Gegen einen weit verbreiteten Kulturpessimismus und für mehr Optimismus bei der Gestaltung des Wandels plädierte IV-Generalsekretär Neumayer. Ähnlich auch KSÖ-Leiterin Holztrattner: "Den Luxus der Hoffnungslosigkeit können wir - die Armen - uns nicht leisten", zitierte sie Stimmen aus Südamerika. Die Zielvision sei "gutes Leben für alle Menschen", die auch beim gegenwärtigen Prozess "Sozialwort 10+" vorherrschend sei.
Soziallehre der Kirche verstehbar machen:
Bischof Alois Schwarz unterstrich bei seinem Statement die Aufgabe der Laien bei der Weiterentwicklung der kirchlichen Soziallehre. Es gelte, diese dem säkularisierten Bürger verstehbar zu machen. Der für die kirchlichen Laienorganisationen zuständige Bischof erinnerte dabei an Eckpunkte der Soziallehre: Neben den Grundprinzipien wie Solidarität , Subsidiarität und Personalität habe Benedikt XVI. in der Enzyklika "Caritas in veritate" die "Liebe als den Hauptweg der Soziallehre der Kirche" und von der "Logik des Geschenks" und vom "Prinzip der Unentgeltlichkeit" gesprochen.

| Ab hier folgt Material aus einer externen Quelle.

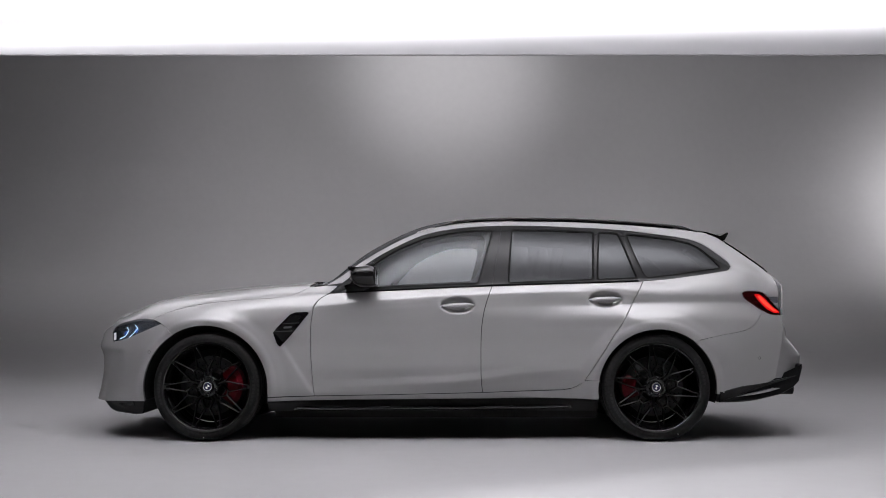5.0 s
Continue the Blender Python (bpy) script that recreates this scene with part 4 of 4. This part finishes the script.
        if s < 0:
            opening = rounded([(-0.64, 0.968), (0.21, 1.012), (0.258, 1.171), (0.288, 1.322), (0.06, 1.312), (-0.128, 1.272), (-0.278, 1.21), (-0.353, 1.17), (-0.50, 1.085), (-0.60, 1.015)], 0.055)
        else:
            opening = rounded([(-0.40, 0.985), (0.21, 1.012), (0.258, 1.171), (0.288, 1.322), (0.06, 1.318), (-0.077, 1.273), (-0.237, 1.184), (-0.32, 1.10), (-0.38, 1.03)], 0.055)
        for g in (opening, inset(rear_glass, 0.02), inset(cargo_glass, 0.02)):
            lining = with_hole(lining, g)
        side_panel("inner_lining", lining, LINING, car, s, gap=0, lift=-0.045, thick=0, cell=0.03)
        bm = bmesh.new()
        slab(bm, [(-0.80, 0.25), (1.0, 0.25), (1.0, 0.96), (0.3, 0.945), (-0.72, 0.90)], 0.83, 0.78, s)
        mesh_object("door_lining", bm, LINING, car)

    # bonnet, glass and roof
    edge = [(x, float(side_y(x, z))) for x, z in bonnet_line]
    front_edge = [(x, float(side_y(x, z))) for x, z in hl_top if -2.16 < x < -1.885]
    run = edge + front_edge
    tip = run[-1]
    nose_line = [(-2.165 - 0.035 * (1 - (k / 10) ** 2), tip[1] * k / 10) for k in range(9, -1, -1)]
    half = [(-0.875, 0.0), (-0.87, 0.3), (-0.862, 0.55)] + run + nose_line
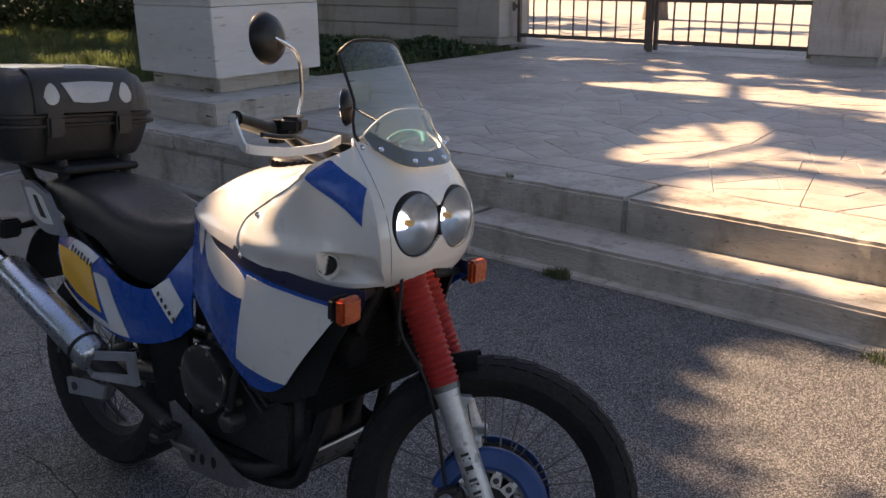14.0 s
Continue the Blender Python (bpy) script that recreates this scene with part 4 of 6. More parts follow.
# screens
def screen(name, mat, label, half, top, off, rise=0.052, bow=2.4, n=22, m_=31):
    """A bowed screen over the nose: half(z) is its half-width, top(u) its upper edge."""
    bm = bmesh.new()
    g_ = []
    for i in range(n):
        g_.append([])
        for j in range(m_):
            u = -1 + 2 * j / (m_ - 1)
            zl = 1.086 + rise * abs(u) ** bow
            z = zl + (top(u) - zl) * i / (n - 1)
            y = u * half(z)
            g_[-1].append(bm.verts.new((nose_x(y, z) + off, y, z)))
    for i in range(n - 1):
        for j in range(m_ - 1):
            bm.faces.new((g_[i][j], g_[i][j + 1], g_[i + 1][j + 1], g_[i + 1][j]))
    edge = [g_[i][0].co.copy() for i in range(n)] + [v.co.copy() for v in g_[-1][1:]] + [g_[i][-1].co.copy() for i in range(n - 2, -1, -1)]
    ob = part(name, bm, mat, bike, label, True)
    ob.visible_shadow = False
    return ob, edge
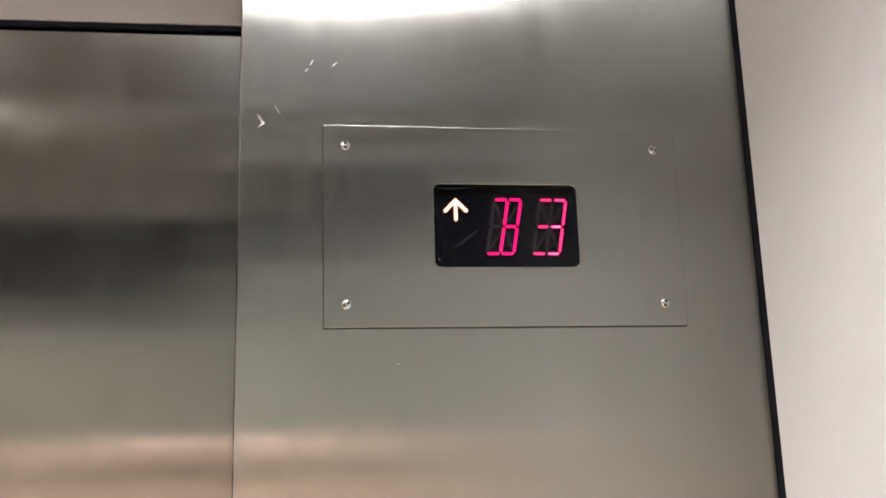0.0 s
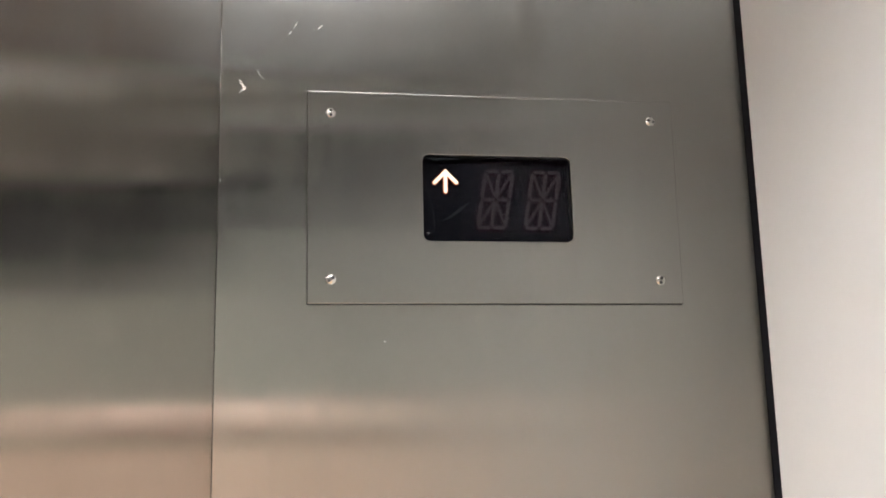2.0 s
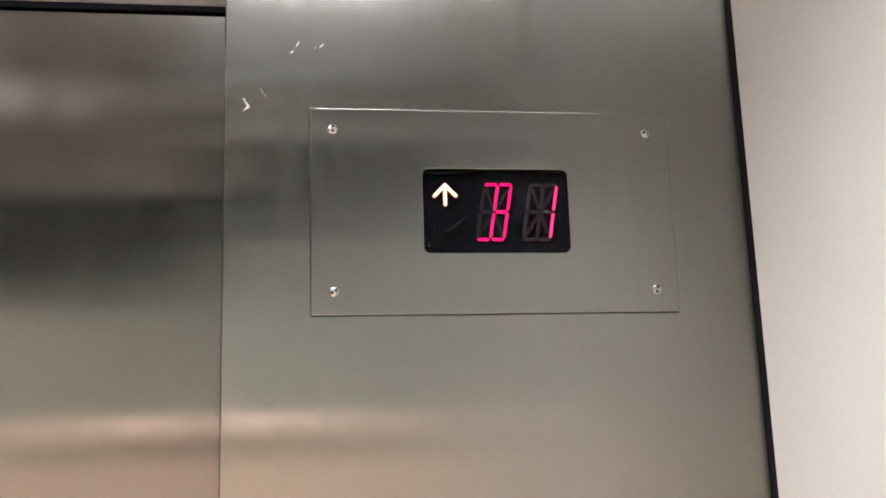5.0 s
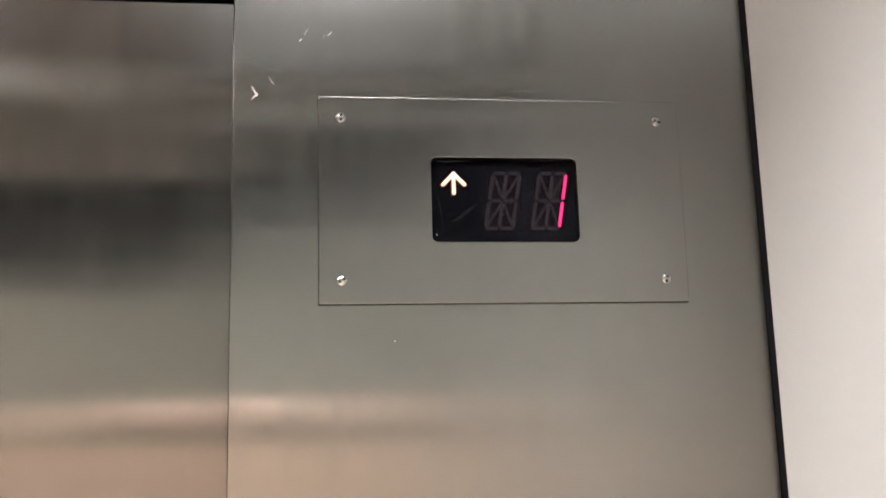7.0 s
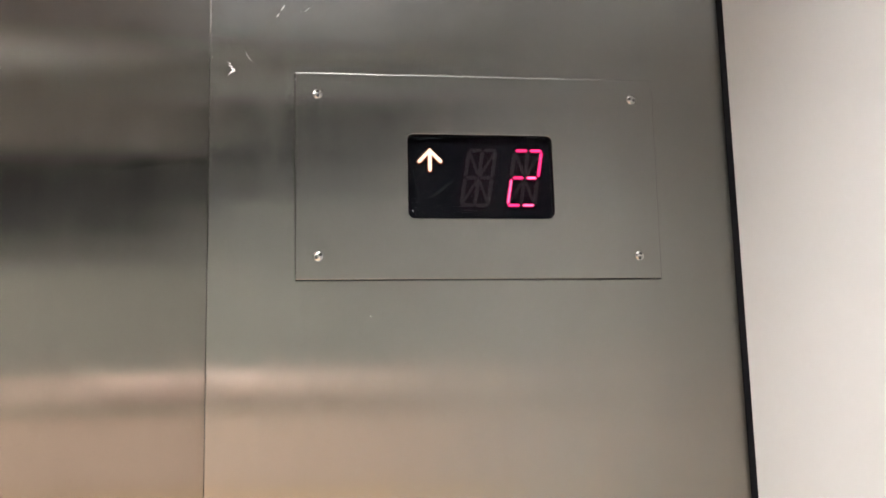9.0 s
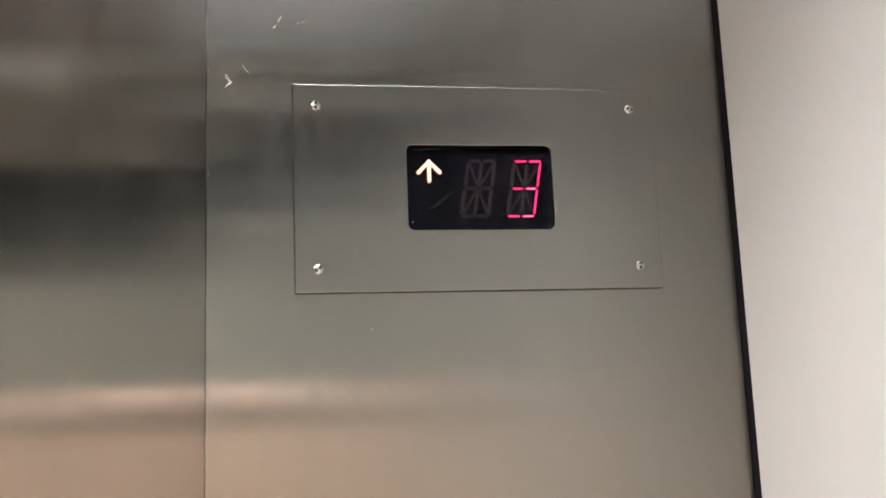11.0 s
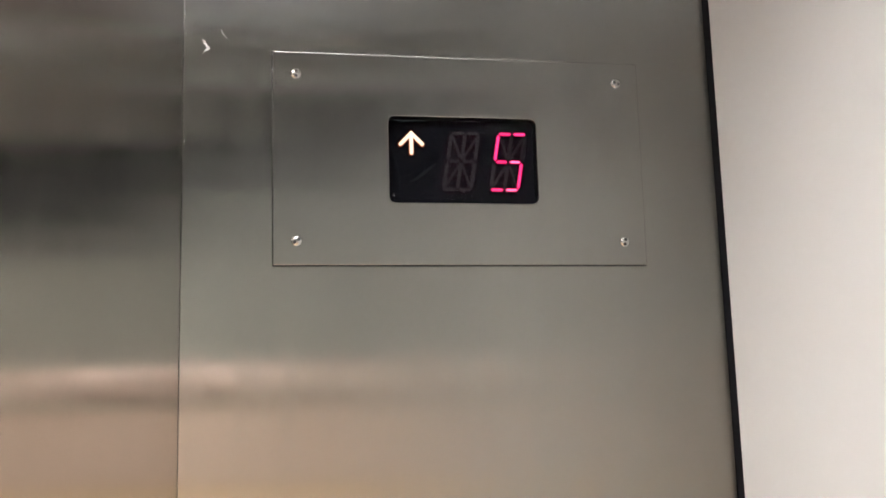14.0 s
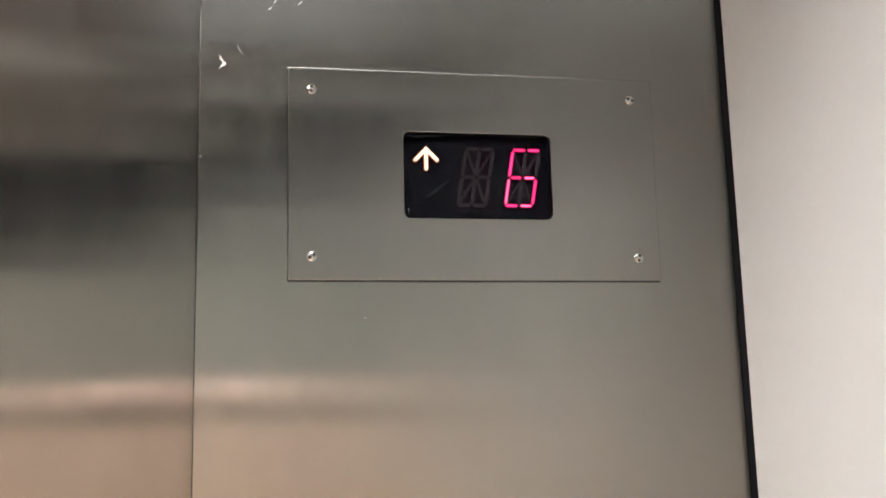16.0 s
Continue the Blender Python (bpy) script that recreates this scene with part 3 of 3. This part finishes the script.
def build_indicator():
    unit = holder("position_indicator", (0.0, 0.0, 1.860))
    tagged(unit, "lift floor indicator with red segment digits on a steel plate", "floor indicator")
    plate = bmesh.new()
    holed_sheet(plate, [(-0.1615, 1.8600), (0.1580, 1.8600), (0.1590, 2.0412), (-0.1618, 2.0420)],
                [rounded(WX0, WZ0, WX1, WZ1, 0.0055)], -0.0034, 0.0022, 0.0009)
    plate = part("faceplate", plate, STEEL_PLATE, unit, "brushed stainless steel faceplate")
    part("scratch", stroke([(-0.1390, 1.8960), (-0.1340, 1.8968), (-0.1290, 1.8974), (-0.1250, 1.8982)], 0.0004, -0.00322, 0.00006), SCRATCH_FAINT, plate, "fine pale scratch")
    part("wipe_mark", extruded(blotch(-0.036, 2.013, 0.008, 0.036), -0.00344, -0.00341), STEEL_SMEAR, plate, "faint wipe mark on the steel")
    for x, z, turn in ((-0.1420, 2.0225, 1.55), (0.1390, 2.0225, -0.33), (-0.1420, 1.8800, 0.6), (0.1390, 1.8800, 1.33)):
        build_screw(x, z, turn, unit)

    # A black strip paints the dark gap along the plate's bottom edge.
    part("gap_shade", box((-0.1612, -0.0011, 1.8593), (0.1578, -0.0002, 1.8625)), SOCKET_AND_GAP_BLACK, unit, "dark strip painting the shaded gap under the plate")
    part("housing", box((WX0 - 0.004, 0.0048, WZ0 - 0.004), (WX1 + 0.004, 0.020, WZ1 + 0.004), 0.0005), BOARD_BLACK, unit, "black display housing")
    frame_bm = bmesh.new()
    holed_sheet(frame_bm, rounded(WX0 - 0.003, WZ0 - 0.003, WX1 + 0.003, WZ1 + 0.003, 0.006), [rounded(WX0 + 0.0006, WZ0 + 0.0006, WX1 - 0.0006, WZ1 - 0.0006, 0.005)], -0.0011, 0.0058)
    part("bezel", frame_bm, BOARD_BLACK, unit, "black inner bezel")
    g = 0.0002
    pane = part("window", extruded(rounded(WX0 + g, WZ0 + g, WX1 - g, WZ1 - g, 0.0053), -0.0020, -0.0012), PANE, unit, "smoked glossy display window")
    pane.visible_shadow = False
    for line, w in (([(-0.0634, 1.9650), (-0.0610, 1.9560), (-0.0580, 1.9450), (-0.0562, 1.9360), (-0.0556, 1.9280), (-0.0560, 1.9230)], 0.0008),
                    ([(-0.0560, 1.9225), (-0.0575, 1.9205), (-0.0600, 1.9215), (-0.0622, 1.9260)], 0.0014),
                    ([(-0.0530, 1.9290), (-0.0528, 1.9360), (-0.0490, 1.9366), (-0.0450, 1.9364)], 0.0007),
                    ([(-0.0480, 1.9310), (-0.0420, 1.9335), (-0.0340, 1.9400), (-0.0250, 1.9470)], 0.0026),
                    ([(-0.0600, 1.9850), (-0.0540, 1.9835), (-0.0440, 1.9848), (-0.0330, 1.9842)], 0.0022)):
        part("smear", stroke(line, w, -0.00201, 0.00005), SMEAR_GREY, pane, "dried smear on the window")
    # A small highlight at the window's corner, painted as a pale stroke.
    part("glint", stroke([(-0.0614, 1.9205), (-0.0606, 1.9188)], 0.0008, -0.00201, 0.00008), SCRATCH_GLINT_PALE, pane, "pale painted glint at the corner")

    # lit arrow
    tip, foot = (-0.0448, 1.9748), (-0.0448, 1.9572)
    strokes = (tip + foot, (-0.0448, 1.9745, -0.0541, 1.9648), (-0.0448, 1.9745, -0.0354, 1.9650))
    head = part("arrow", joined_capsules(strokes, 0.0029, 0.0012, 0.0026), ARROW_LIT, unit, "glowing white up arrow")
    # The arrow's orange halo of light is built as a glowing part.
    part("rim", joined_capsules(strokes, 0.0043, 0.0027, 0.0034), ARROW_HALO, head, "orange halo painted round the arrow")

    # two sixteen-bar digits
    for d, cx in enumerate((DIGIT_X, DIGIT_X + PITCH)):
        w, h = HALF_W + 0.004, HALF_H + 0.004
        outline = [(cx - w - SLANT * h, DIGIT_Z - h), (cx + w - SLANT * h, DIGIT_Z - h), (cx + w + SLANT * h, DIGIT_Z + h), (cx - w + SLANT * h, DIGIT_Z + h)]
        digit = part("digit", extruded(outline, 0.0044, 0.0047), BOARD_BLACK, unit, "slanted sixteen-bar red digit")
        for key, (u0, v0, u1, v1) in SEGMENTS.items():
            a = Vector((cx + u0 * HALF_W + SLANT * v0 * HALF_H, 0, DIGIT_Z + v0 * HALF_H))
            b = Vector((cx + u1 * HALF_W + SLANT * v1 * HALF_H, 0, DIGIT_Z + v1 * HALF_H))
            slim = key in "hjkm"
            gap = 0.0026 if slim else 0.0007
            length, mid = (b - a).length - 2 * gap, (a + b) / 2
            if key in ("a1", "a2", "d1", "d2"):        # the top and foot bars reach out to the digit's corners
                length, mid = length + 0.0010, mid + Vector((0.0005 * (u0 + u1), 0, 0))
            bar = new("segment", segment_mesh(length, 0.0021 if slim else 0.0030, SEGMENT_LIT[2 if d and key in ("e", "g2", "d2") else d]))
            bar.parent = digit
            angle = math.degrees(math.atan2(b.z - a.z, b.x - a.x))
            segment_at[d, key] = bar, pose(mid.x, SEG_Y, mid.z - 1.860, 0, -angle, 0)


def joined_capsules(strokes, width, y0, y1):
    """Rounded bars side by side in depth steps too small to see, joined into one body."""
    bm = bmesh.new()
    for k, (x0, z0, x1, z1) in enumerate(strokes):
        one = extruded(capsule(x0, z0, x1, z1, width), y0 + 0.00003 * k, y1 + 0.00003 * k)
        me = bpy.data.meshes.new("arrow_bar")
        one.to_mesh(me)
        one.free()
        bm.from_mesh(me)
        bpy.data.meshes.remove(me)
    return bm


def motions():
    """Each bar of the digits turns its glowing or its dull face to the front."""
    for (d, key), (bar, rest) in segment_at.items():
        rows, was = [], None
        for t, first, second in READINGS:
            lit = key in GLYPHS[(first, second)[d]].split()
            if was is None:
                rows.append((0.0, rest @ pose(0, 0, 0, 0 if lit else 180, 0, 0)))
            elif lit != was:
                for k, a in enumerate((0, 60, 120, 180) if was else (180, 120, 60, 0)):
                    rows.append((t + k / 30, rest @ pose(0, 0, 0, a, 0, 0)))
            was = lit
        rows.append((16.0, rest @ pose(0, 0, 0, 0 if was else 180, 0, 0)))
        walk(bar, rows)


build_shell()
build_front()
for lamp_x, lamp_y, lamp_r in LAMPS:
    build_downlight(lamp_x, lamp_y, lamp_r)
for oblong in TROFFERS:
    build_troffer(*oblong)
build_indicator()
motions()
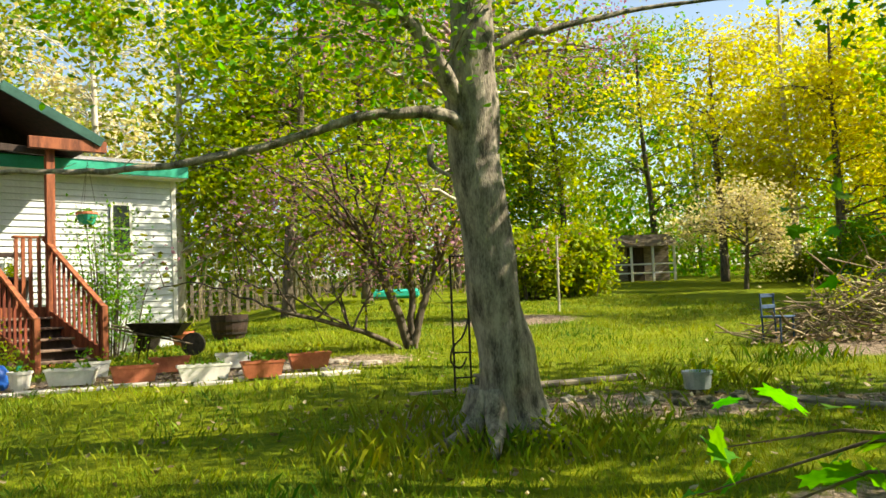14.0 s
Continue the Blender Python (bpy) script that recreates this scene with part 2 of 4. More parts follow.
def tube(pts, radii, seg=8, wob=0.0, verts=None, faces=None):
    """A tapered limb along pts, as plain vertex and face lists."""
    verts = [] if verts is None else verts
    faces = [] if faces is None else faces
    first = len(verts)
    pts = [Vector(p) for p in pts]
    side = None
    for i, p in enumerate(pts):
        d = (pts[min(i + 1, len(pts) - 1)] - pts[max(i - 1, 0)]).normalized()
        if side is None:
            side = d.orthogonal().normalized()
        side = (side - d * side.dot(d)).normalized()
        other = d.cross(side)
        for k in range(seg):
            a = 2 * math.pi * k / seg
            r = radii[i] * (1 + wob * noise.noise(Vector((p.x * 3 + math.cos(a), p.y * 3 + math.sin(a), p.z * 2.0))))
            verts.append(tuple(p + side * (math.cos(a) * r) + other * (math.sin(a) * r)))
    for i in range(len(pts) - 1):
        for k in range(seg):
            a, b = first + i * seg + k, first + i * seg + (k + 1) % seg
            faces.append((a, b, b + seg, a + seg))
    faces.append(tuple(range(first, first + seg))[::-1])
    faces.append(tuple(range(first + (len(pts) - 1) * seg, first + len(pts) * seg)))
    return verts, faces


def curve_pts(pts, n=5, jitter=0.0):
    """A smooth line through pts."""
    P = [Vector(p) for p in pts]
    out = []
    for i in range(len(P) - 1):
        p0, p1, p2, p3 = P[max(i - 1, 0)], P[i], P[i + 1], P[min(i + 2, len(P) - 1)]
        for k in range(n):
            t = k / n
            q = 0.5 * (2 * p1 + (p2 - p0) * t + (2 * p0 - 5 * p1 + 4 * p2 - p3) * t * t + (3 * p1 - p0 - 3 * p2 + p3) * t ** 3)
            if jitter and (i or k):
                q = q + Vector(rng.normal(0, jitter, 3))
            out.append(q)
    out.append(P[-1])
    return out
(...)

Wie sehr das Engagement von Laien in diesen Themen gefordert sei, mache Papst Franziskus deutlich, wenn er vor einer "Globalisierung der Gleichgültigkeit" und einer "Vergötterung des Geldes" warne. Der Papst habe in seinem Schreiben "Evangelii gaudium" keine systematische Abhandlung sozialer Fragen, sondern vielmehr eine "prophetische Sozialkritik" geübt. Dabei habe Franziskus gleichzeitig auf die bleibend gültigen Aussagen im "Kompendium der Soziallehre der Kirche" verwiesen. Für Österreich gesprochen gelte es, die Zeitgemäßheit des vor 10 Jahren vorgelegten Sozialworts der Kirchen zu sichern und zu einem "neuen Lebensprogramm für Wirtschaft und Gesellschaft" weiterzuentwickeln.